Word for word, copy all the data and drop the pictures.

··· SOURCE MATERIAL ···

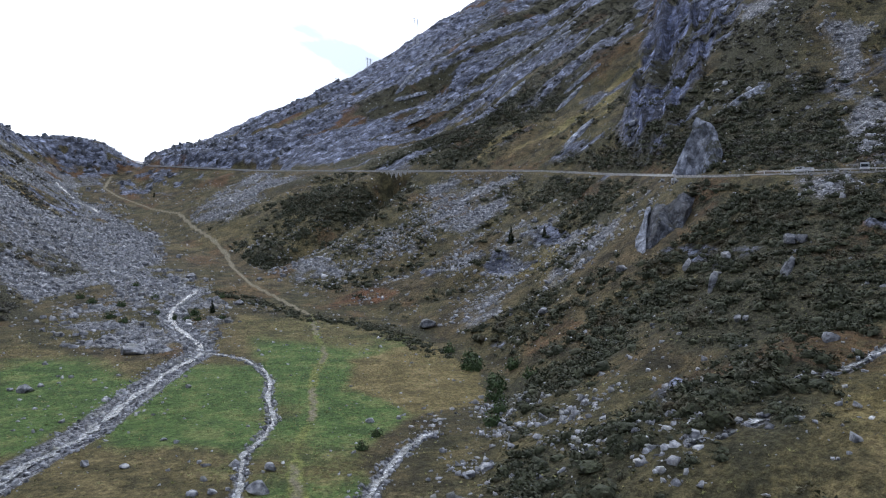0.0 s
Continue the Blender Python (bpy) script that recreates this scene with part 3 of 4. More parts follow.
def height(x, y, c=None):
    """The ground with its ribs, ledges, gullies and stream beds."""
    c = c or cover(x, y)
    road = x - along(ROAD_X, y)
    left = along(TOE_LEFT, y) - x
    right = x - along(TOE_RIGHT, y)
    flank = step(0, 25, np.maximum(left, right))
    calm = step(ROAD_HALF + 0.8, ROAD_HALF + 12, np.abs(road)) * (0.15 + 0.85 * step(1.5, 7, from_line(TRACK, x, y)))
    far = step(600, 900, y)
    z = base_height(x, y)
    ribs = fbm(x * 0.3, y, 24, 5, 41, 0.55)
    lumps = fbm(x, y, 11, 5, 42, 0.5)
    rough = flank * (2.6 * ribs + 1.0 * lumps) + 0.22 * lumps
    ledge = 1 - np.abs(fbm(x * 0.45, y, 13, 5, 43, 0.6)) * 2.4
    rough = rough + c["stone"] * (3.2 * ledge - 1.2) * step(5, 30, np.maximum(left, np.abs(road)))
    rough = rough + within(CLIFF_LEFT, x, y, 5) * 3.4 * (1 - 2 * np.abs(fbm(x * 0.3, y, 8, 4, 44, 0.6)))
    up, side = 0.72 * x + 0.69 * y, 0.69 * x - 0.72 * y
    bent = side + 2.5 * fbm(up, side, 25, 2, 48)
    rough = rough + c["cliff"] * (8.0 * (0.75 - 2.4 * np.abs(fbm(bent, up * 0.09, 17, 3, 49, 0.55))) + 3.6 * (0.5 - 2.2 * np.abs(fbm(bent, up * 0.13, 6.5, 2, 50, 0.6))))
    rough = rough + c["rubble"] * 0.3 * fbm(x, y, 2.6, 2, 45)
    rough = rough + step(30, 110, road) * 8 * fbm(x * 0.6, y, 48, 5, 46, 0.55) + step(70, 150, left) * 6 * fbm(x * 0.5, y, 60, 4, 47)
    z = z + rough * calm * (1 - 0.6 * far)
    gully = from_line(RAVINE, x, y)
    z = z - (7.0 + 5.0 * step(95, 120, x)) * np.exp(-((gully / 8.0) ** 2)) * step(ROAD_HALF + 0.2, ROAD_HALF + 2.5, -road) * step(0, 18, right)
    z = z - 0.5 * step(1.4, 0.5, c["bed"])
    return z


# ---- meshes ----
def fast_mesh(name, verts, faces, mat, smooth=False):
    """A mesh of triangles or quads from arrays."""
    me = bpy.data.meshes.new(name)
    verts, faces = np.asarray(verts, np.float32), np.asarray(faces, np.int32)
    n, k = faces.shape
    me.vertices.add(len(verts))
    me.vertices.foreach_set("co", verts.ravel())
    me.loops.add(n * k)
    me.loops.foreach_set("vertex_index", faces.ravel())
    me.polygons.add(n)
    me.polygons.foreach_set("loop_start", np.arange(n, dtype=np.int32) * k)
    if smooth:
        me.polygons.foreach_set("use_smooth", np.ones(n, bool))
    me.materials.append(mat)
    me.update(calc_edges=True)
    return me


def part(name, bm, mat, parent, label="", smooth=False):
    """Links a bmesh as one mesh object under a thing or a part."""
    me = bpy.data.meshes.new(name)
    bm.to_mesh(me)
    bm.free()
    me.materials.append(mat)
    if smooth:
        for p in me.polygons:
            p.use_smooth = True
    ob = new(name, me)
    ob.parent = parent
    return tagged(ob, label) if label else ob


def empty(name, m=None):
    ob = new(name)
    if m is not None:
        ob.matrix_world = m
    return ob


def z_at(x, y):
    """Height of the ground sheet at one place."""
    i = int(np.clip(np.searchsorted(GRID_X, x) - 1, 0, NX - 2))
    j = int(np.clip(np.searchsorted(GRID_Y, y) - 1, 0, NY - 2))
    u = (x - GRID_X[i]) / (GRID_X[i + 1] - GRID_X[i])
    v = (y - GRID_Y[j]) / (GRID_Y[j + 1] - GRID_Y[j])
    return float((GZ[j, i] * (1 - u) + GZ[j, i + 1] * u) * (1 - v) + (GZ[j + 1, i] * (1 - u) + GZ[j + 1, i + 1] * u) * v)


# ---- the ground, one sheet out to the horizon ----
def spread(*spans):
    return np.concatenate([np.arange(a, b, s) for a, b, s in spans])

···

SOLUTION TO THIS EXERCISE -
0.0 s
Continue the Blender Python (bpy) script that recreates this scene with part 3 of 4. More parts follow.
def height(x, y, c=None):
    """The ground with its ribs, ledges, gullies and stream beds."""
    c = c or cover(x, y)
    road = x - along(ROAD_X, y)
    left = along(TOE_LEFT, y) - x
    right = x - along(TOE_RIGHT, y)
    flank = step(0, 25, np.maximum(left, right))
    calm = step(ROAD_HALF + 0.8, ROAD_HALF + 12, np.abs(road)) * (0.15 + 0.85 * step(1.5, 7, from_line(TRACK, x, y)))
    far = step(600, 900, y)
    z = base_height(x, y)
    ribs = fbm(x * 0.3, y, 24, 5, 41, 0.55)
    lumps = fbm(x, y, 11, 5, 42, 0.5)
    rough = flank * (2.6 * ribs + 1.0 * lumps) + 0.22 * lumps
    ledge = 1 - np.abs(fbm(x * 0.45, y, 13, 5, 43, 0.6)) * 2.4
    rough = rough + c["stone"] * (3.2 * ledge - 1.2) * step(5, 30, np.maximum(left, np.abs(road)))
    rough = rough + within(CLIFF_LEFT, x, y, 5) * 3.4 * (1 - 2 * np.abs(fbm(x * 0.3, y, 8, 4, 44, 0.6)))
    up, side = 0.72 * x + 0.69 * y, 0.69 * x - 0.72 * y
    bent = side + 2.5 * fbm(up, side, 25, 2, 48)
    rough = rough + c["cliff"] * (8.0 * (0.75 - 2.4 * np.abs(fbm(bent, up * 0.09, 17, 3, 49, 0.55))) + 3.6 * (0.5 - 2.2 * np.abs(fbm(bent, up * 0.13, 6.5, 2, 50, 0.6))))
    rough = rough + c["rubble"] * 0.3 * fbm(x, y, 2.6, 2, 45)
    rough = rough + step(30, 110, road) * 8 * fbm(x * 0.6, y, 48, 5, 46, 0.55) + step(70, 150, left) * 6 * fbm(x * 0.5, y, 60, 4, 47)
    z = z + rough * calm * (1 - 0.6 * far)
    gully = from_line(RAVINE, x, y)
    z = z - (7.0 + 5.0 * step(95, 120, x)) * np.exp(-((gully / 8.0) ** 2)) * step(ROAD_HALF + 0.2, ROAD_HALF + 2.5, -road) * step(0, 18, right)
    z = z - 0.5 * step(1.4, 0.5, c["bed"])
    return z


# ---- meshes ----
def fast_mesh(name, verts, faces, mat, smooth=False):
    """A mesh of triangles or quads from arrays."""
    me = bpy.data.meshes.new(name)
    verts, faces = np.asarray(verts, np.float32), np.asarray(faces, np.int32)
    n, k = faces.shape
    me.vertices.add(len(verts))
    me.vertices.foreach_set("co", verts.ravel())
    me.loops.add(n * k)
    me.loops.foreach_set("vertex_index", faces.ravel())
    me.polygons.add(n)
    me.polygons.foreach_set("loop_start", np.arange(n, dtype=np.int32) * k)
    if smooth:
        me.polygons.foreach_set("use_smooth", np.ones(n, bool))
    me.materials.append(mat)
    me.update(calc_edges=True)
    return me


def part(name, bm, mat, parent, label="", smooth=False):
    """Links a bmesh as one mesh object under a thing or a part."""
    me = bpy.data.meshes.new(name)
    bm.to_mesh(me)
    bm.free()
    me.materials.append(mat)
    if smooth:
        for p in me.polygons:
            p.use_smooth = True
    ob = new(name, me)
    ob.parent = parent
    return tagged(ob, label) if label else ob


def empty(name, m=None):
    ob = new(name)
    if m is not None:
        ob.matrix_world = m
    return ob


def z_at(x, y):
    """Height of the ground sheet at one place."""
    i = int(np.clip(np.searchsorted(GRID_X, x) - 1, 0, NX - 2))
    j = int(np.clip(np.searchsorted(GRID_Y, y) - 1, 0, NY - 2))
    u = (x - GRID_X[i]) / (GRID_X[i + 1] - GRID_X[i])
    v = (y - GRID_Y[j]) / (GRID_Y[j + 1] - GRID_Y[j])
    return float((GZ[j, i] * (1 - u) + GZ[j, i + 1] * u) * (1 - v) + (GZ[j + 1, i] * (1 - u) + GZ[j + 1, i + 1] * u) * v)


# ---- the ground, one sheet out to the horizon ----
def spread(*spans):
    return np.concatenate([np.arange(a, b, s) for a, b, s in spans])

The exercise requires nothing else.